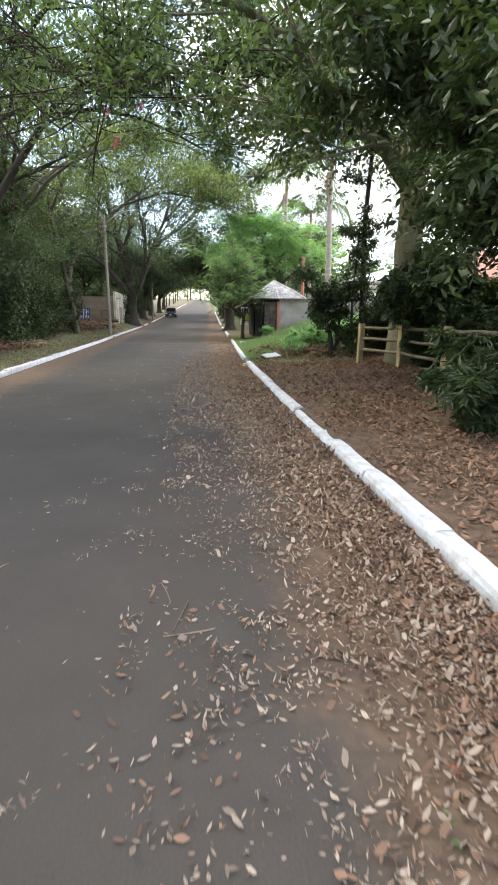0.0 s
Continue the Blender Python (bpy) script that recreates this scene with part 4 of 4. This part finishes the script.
def shack():
    x0, y0, x1, y1, z0 = -14.9, 50.0, -12.3, 53.9, gz(-13.5, 50.2) - 0.05
    root = thing("shack", x0, y0, z0, "small ochre board shack with a tiled gable roof and blue shutter", "shed")
    dx, dy, h = x1 - x0, y1 - y0, 3.0 - z0
    ap = 3.85 - z0
    door0, door1 = 0.15, 1.1
    part("front_wall", poly([(door1, 0, -0.2), (dx, 0, -0.2), (dx, 0, h), (dx / 2, 0, ap - 0.1), (0, 0, h), (0, 0, -0.2), (door0, 0, -0.2), (door0, 0, 1.9), (door1, 0, 1.9),
                             (door1, 0.12, -0.2), (dx, 0.12, -0.2), (dx, 0.12, h), (dx / 2, 0.12, ap - 0.1), (0, 0.12, h), (0, 0.12, -0.2), (door0, 0.12, -0.2), (door0, 0.12, 1.9), (door1, 0.12, 1.9)],
                            [(0, 1, 2, 8), (2, 3, 4, 7, 8), (4, 5, 6, 7), (9, 10, 11, 17), (11, 12, 13, 16, 17), (13, 14, 15, 16), (1, 10, 11, 2), (0, 8, 17, 9), (8, 7, 16, 17), (6, 15, 16, 7)]), SHACK, root)
    part("side_wall", boxed(dx - 0.12, 0.12, -0.2, dx, dy, h), SHACK, root)
    part("side_wall", boxed(0, 0.12, -0.2, 0.12, dy, h), SHACK, root)
    part("back_wall", boxed(0.12, dy - 0.12, -0.2, dx - 0.12, dy, h), SHACK, root)
    for s in (0, 1):
        xa, xb = (-0.35, dx / 2) if s == 0 else (dx + 0.35, dx / 2)
        ze = h - 0.2
        part("roof_slope", poly([(xa, -0.5, ze), (xb, -0.5, ap), (xb, dy + 0.3, ap), (xa, dy + 0.3, ze), (xa, -0.5, ze - 0.07), (xb, -0.5, ap - 0.07), (xb, dy + 0.3, ap - 0.07), (xa, dy + 0.3, ze - 0.07)],
                                [(0, 1, 2, 3), (4, 5, 6, 7), (0, 1, 5, 4), (2, 3, 7, 6), (0, 3, 7, 4)]), TILE, root)
        part("bargeboard", poly([(xa, -0.52, ze + 0.02), (xb, -0.52, ap + 0.02), (xb, -0.52, ap - 0.14), (xa, -0.52, ze - 0.14), (xa, -0.49, ze + 0.02), (xb, -0.49, ap + 0.02), (xb, -0.49, ap - 0.14), (xa, -0.49, ze - 0.14)],
                                [(0, 1, 2, 3), (4, 5, 6, 7), (0, 1, 5, 4), (3, 2, 6, 7)]), SHACK, root)
    win = part("window", boxed(dx - 0.72, -0.04, 1.85 - z0, dx - 0.25, 0.0, 2.8 - z0), BLUE, root, "blue painted shutter")
    part("sill", boxed(dx - 0.78, -0.1, 1.79 - z0, dx - 0.2, 0.0, 1.85 - z0), SHACK, win)
    part("interior", boxed(0.13, 1.5, -0.1, dx - 0.13, 1.54, h - 0.2), DARK, root)


shack()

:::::

* **Problem to work on**
Give back exactly the lines from the one containing "Continue the Blender" to the end of the material, both ends included.

* **Finished exercise**
Continue the Blender Python (bpy) script that recreates this scene with part 4 of 4. This part finishes the script.
def shack():
    x0, y0, x1, y1, z0 = -14.9, 50.0, -12.3, 53.9, gz(-13.5, 50.2) - 0.05
    root = thing("shack", x0, y0, z0, "small ochre board shack with a tiled gable roof and blue shutter", "shed")
    dx, dy, h = x1 - x0, y1 - y0, 3.0 - z0
    ap = 3.85 - z0
    door0, door1 = 0.15, 1.1
    part("front_wall", poly([(door1, 0, -0.2), (dx, 0, -0.2), (dx, 0, h), (dx / 2, 0, ap - 0.1), (0, 0, h), (0, 0, -0.2), (door0, 0, -0.2), (door0, 0, 1.9), (door1, 0, 1.9),
                             (door1, 0.12, -0.2), (dx, 0.12, -0.2), (dx, 0.12, h), (dx / 2, 0.12, ap - 0.1), (0, 0.12, h), (0, 0.12, -0.2), (door0, 0.12, -0.2), (door0, 0.12, 1.9), (door1, 0.12, 1.9)],
                            [(0, 1, 2, 8), (2, 3, 4, 7, 8), (4, 5, 6, 7), (9, 10, 11, 17), (11, 12, 13, 16, 17), (13, 14, 15, 16), (1, 10, 11, 2), (0, 8, 17, 9), (8, 7, 16, 17), (6, 15, 16, 7)]), SHACK, root)
    part("side_wall", boxed(dx - 0.12, 0.12, -0.2, dx, dy, h), SHACK, root)
    part("side_wall", boxed(0, 0.12, -0.2, 0.12, dy, h), SHACK, root)
    part("back_wall", boxed(0.12, dy - 0.12, -0.2, dx - 0.12, dy, h), SHACK, root)
    for s in (0, 1):
        xa, xb = (-0.35, dx / 2) if s == 0 else (dx + 0.35, dx / 2)
        ze = h - 0.2
        part("roof_slope", poly([(xa, -0.5, ze), (xb, -0.5, ap), (xb, dy + 0.3, ap), (xa, dy + 0.3, ze), (xa, -0.5, ze - 0.07), (xb, -0.5, ap - 0.07), (xb, dy + 0.3, ap - 0.07), (xa, dy + 0.3, ze - 0.07)],
                                [(0, 1, 2, 3), (4, 5, 6, 7), (0, 1, 5, 4), (2, 3, 7, 6), (0, 3, 7, 4)]), TILE, root)
        part("bargeboard", poly([(xa, -0.52, ze + 0.02), (xb, -0.52, ap + 0.02), (xb, -0.52, ap - 0.14), (xa, -0.52, ze - 0.14), (xa, -0.49, ze + 0.02), (xb, -0.49, ap + 0.02), (xb, -0.49, ap - 0.14), (xa, -0.49, ze - 0.14)],
                                [(0, 1, 2, 3), (4, 5, 6, 7), (0, 1, 5, 4), (3, 2, 6, 7)]), SHACK, root)
    win = part("window", boxed(dx - 0.72, -0.04, 1.85 - z0, dx - 0.25, 0.0, 2.8 - z0), BLUE, root, "blue painted shutter")
    part("sill", boxed(dx - 0.78, -0.1, 1.79 - z0, dx - 0.2, 0.0, 1.85 - z0), SHACK, win)
    part("interior", boxed(0.13, 1.5, -0.1, dx - 0.13, 1.54, h - 0.2), DARK, root)


shack()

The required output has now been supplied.